## STATED PROBLEM
Each line from the line with "Recreate this place" to the line with "pose from metres", inclusive, is to be repeated exactly; no other line and no picture belongs in the copy.

## DATA RECORDS
_ _ _ _ _

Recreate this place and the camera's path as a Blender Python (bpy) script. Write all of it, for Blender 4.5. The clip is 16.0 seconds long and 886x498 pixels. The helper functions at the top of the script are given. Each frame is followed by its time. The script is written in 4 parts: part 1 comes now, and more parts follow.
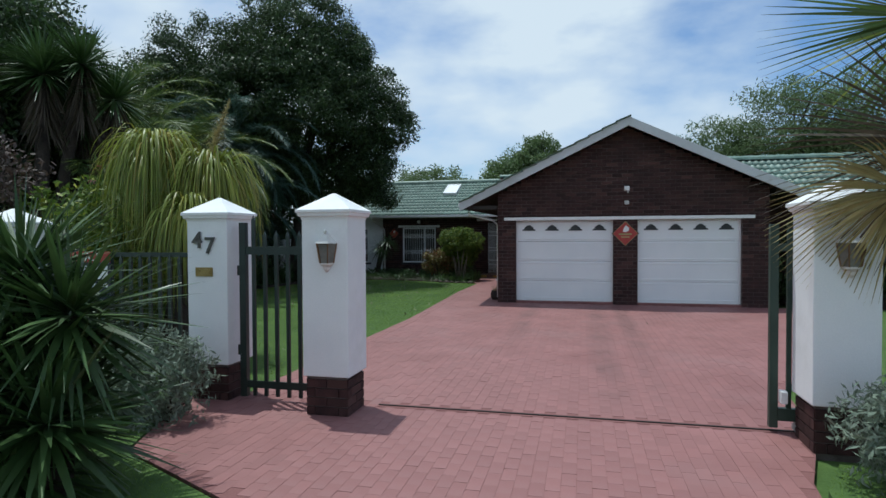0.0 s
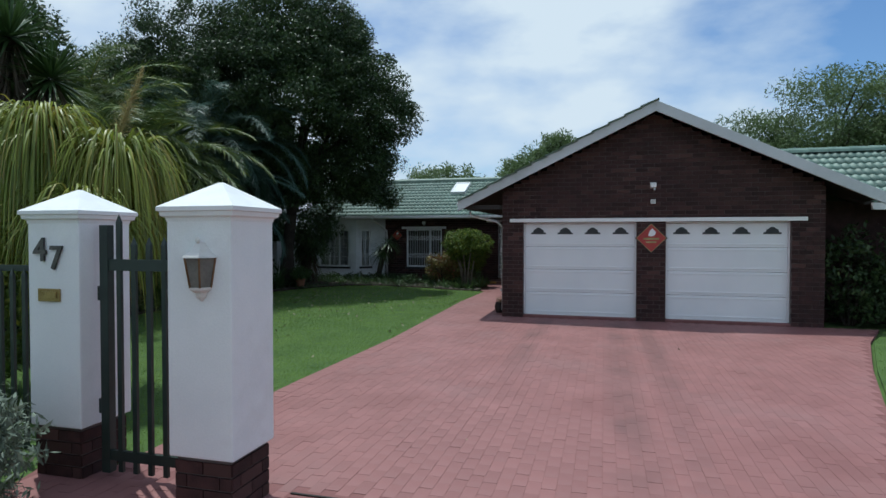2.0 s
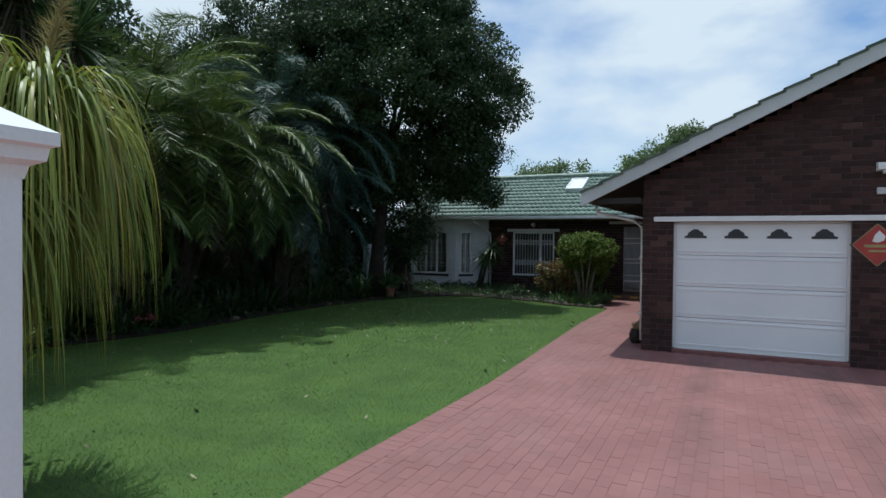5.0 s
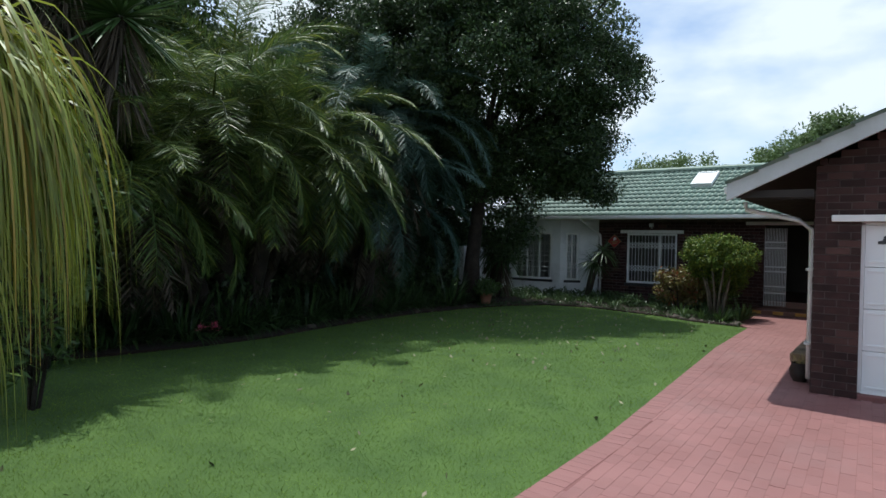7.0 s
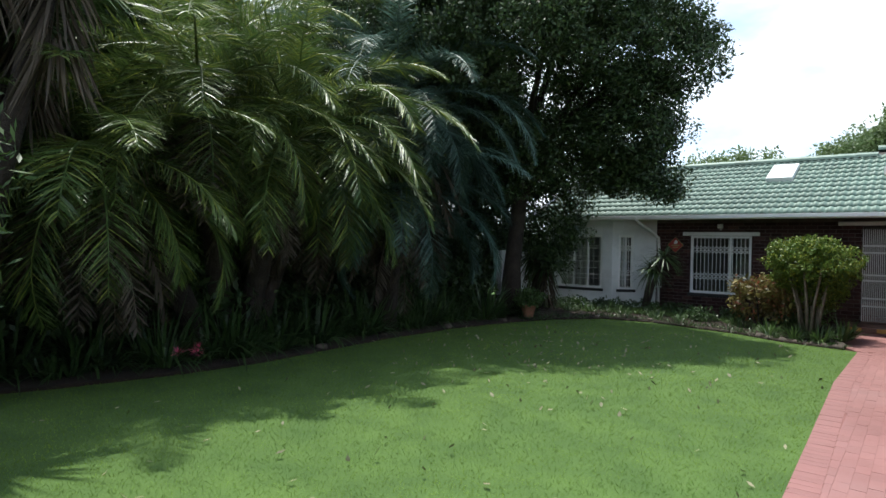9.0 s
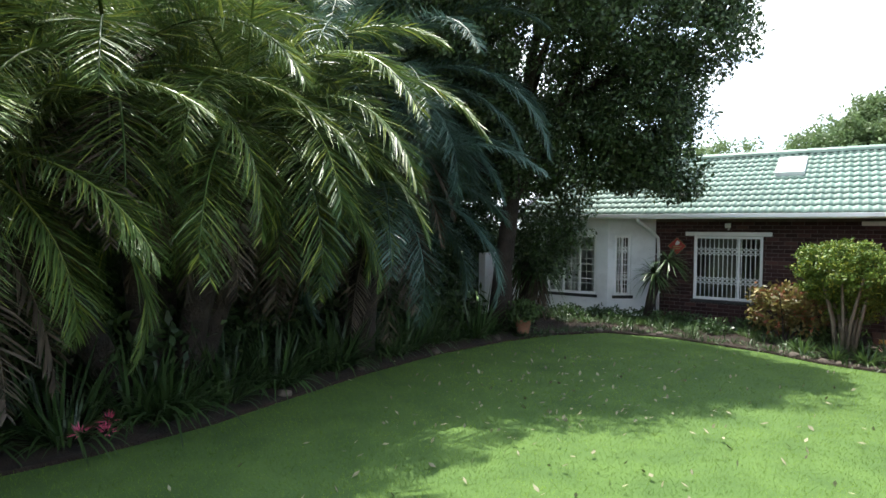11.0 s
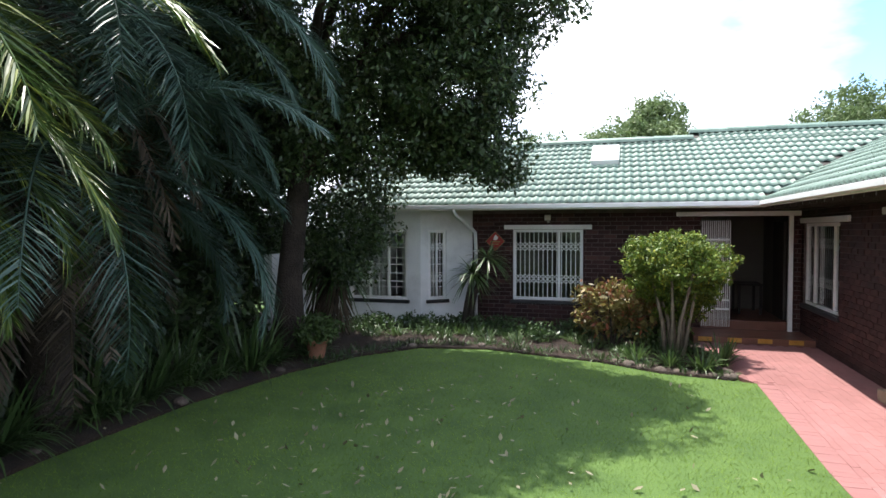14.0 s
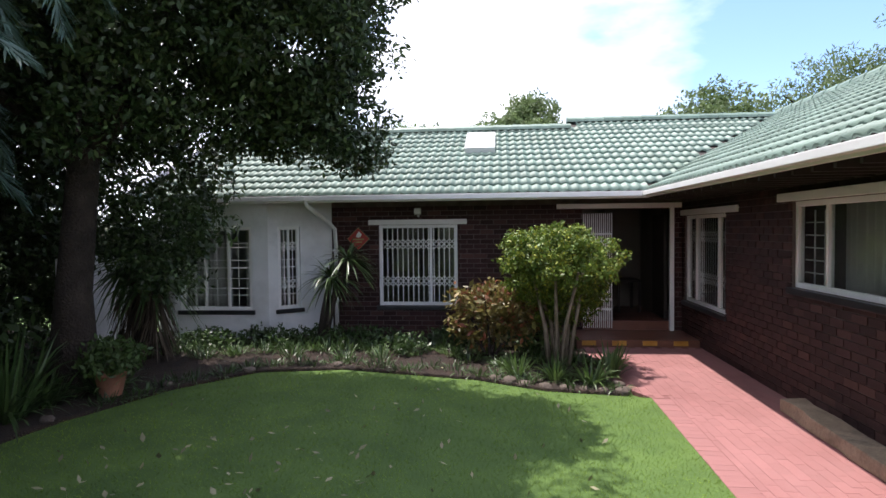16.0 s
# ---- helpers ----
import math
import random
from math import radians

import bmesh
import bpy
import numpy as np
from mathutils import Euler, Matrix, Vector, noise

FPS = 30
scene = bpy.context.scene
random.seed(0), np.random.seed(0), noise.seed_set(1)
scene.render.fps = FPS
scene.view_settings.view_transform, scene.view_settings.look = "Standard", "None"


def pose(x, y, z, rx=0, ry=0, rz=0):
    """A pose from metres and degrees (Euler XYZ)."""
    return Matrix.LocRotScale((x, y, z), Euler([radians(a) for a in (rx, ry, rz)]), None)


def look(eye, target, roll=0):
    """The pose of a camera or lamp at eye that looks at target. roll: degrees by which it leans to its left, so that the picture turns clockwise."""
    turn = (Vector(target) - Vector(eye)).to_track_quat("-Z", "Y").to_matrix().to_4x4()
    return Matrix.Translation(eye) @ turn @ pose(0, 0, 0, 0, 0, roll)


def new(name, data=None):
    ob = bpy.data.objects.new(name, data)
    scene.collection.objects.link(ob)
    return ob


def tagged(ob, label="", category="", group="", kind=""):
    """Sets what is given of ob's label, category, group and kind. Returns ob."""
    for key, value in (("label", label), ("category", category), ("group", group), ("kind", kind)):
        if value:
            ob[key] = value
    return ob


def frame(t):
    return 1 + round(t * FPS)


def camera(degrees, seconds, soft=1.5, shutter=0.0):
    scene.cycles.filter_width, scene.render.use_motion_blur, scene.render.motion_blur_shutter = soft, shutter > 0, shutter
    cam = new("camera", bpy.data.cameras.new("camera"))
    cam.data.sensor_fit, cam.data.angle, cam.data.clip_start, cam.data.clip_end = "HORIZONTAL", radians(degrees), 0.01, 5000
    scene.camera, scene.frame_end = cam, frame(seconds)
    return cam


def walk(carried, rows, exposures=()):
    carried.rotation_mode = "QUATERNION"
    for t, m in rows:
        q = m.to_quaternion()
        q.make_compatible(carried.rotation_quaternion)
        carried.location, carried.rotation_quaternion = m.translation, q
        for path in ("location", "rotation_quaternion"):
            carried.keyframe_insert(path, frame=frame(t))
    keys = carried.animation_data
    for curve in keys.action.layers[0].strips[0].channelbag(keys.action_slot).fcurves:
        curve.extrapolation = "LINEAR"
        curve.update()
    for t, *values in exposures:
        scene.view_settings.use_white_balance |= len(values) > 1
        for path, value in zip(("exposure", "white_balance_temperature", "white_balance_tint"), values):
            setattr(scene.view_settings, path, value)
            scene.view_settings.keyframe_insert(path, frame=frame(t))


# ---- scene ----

_ _ _ _ _

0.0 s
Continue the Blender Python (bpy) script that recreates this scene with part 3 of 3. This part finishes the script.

_ _ _ _ _

## COMPLETE RESPONSE
Recreate this place and the camera's path as a Blender Python (bpy) script. Write all of it, for Blender 4.5. The clip is 16.0 seconds long and 886x498 pixels. The helper functions at the top of the script are given. Each frame is followed by its time. The script is written in 4 parts: part 1 comes now, and more parts follow.
0.0 s
2.0 s
5.0 s
7.0 s
9.0 s
11.0 s
14.0 s
16.0 s
# ---- helpers ----
import math
import random
from math import radians

import bmesh
import bpy
import numpy as np
from mathutils import Euler, Matrix, Vector, noise

FPS = 30
scene = bpy.context.scene
random.seed(0), np.random.seed(0), noise.seed_set(1)
scene.render.fps = FPS
scene.view_settings.view_transform, scene.view_settings.look = "Standard", "None"


def pose(x, y, z, rx=0, ry=0, rz=0):
    """A pose from metres and degrees (Euler XYZ)."""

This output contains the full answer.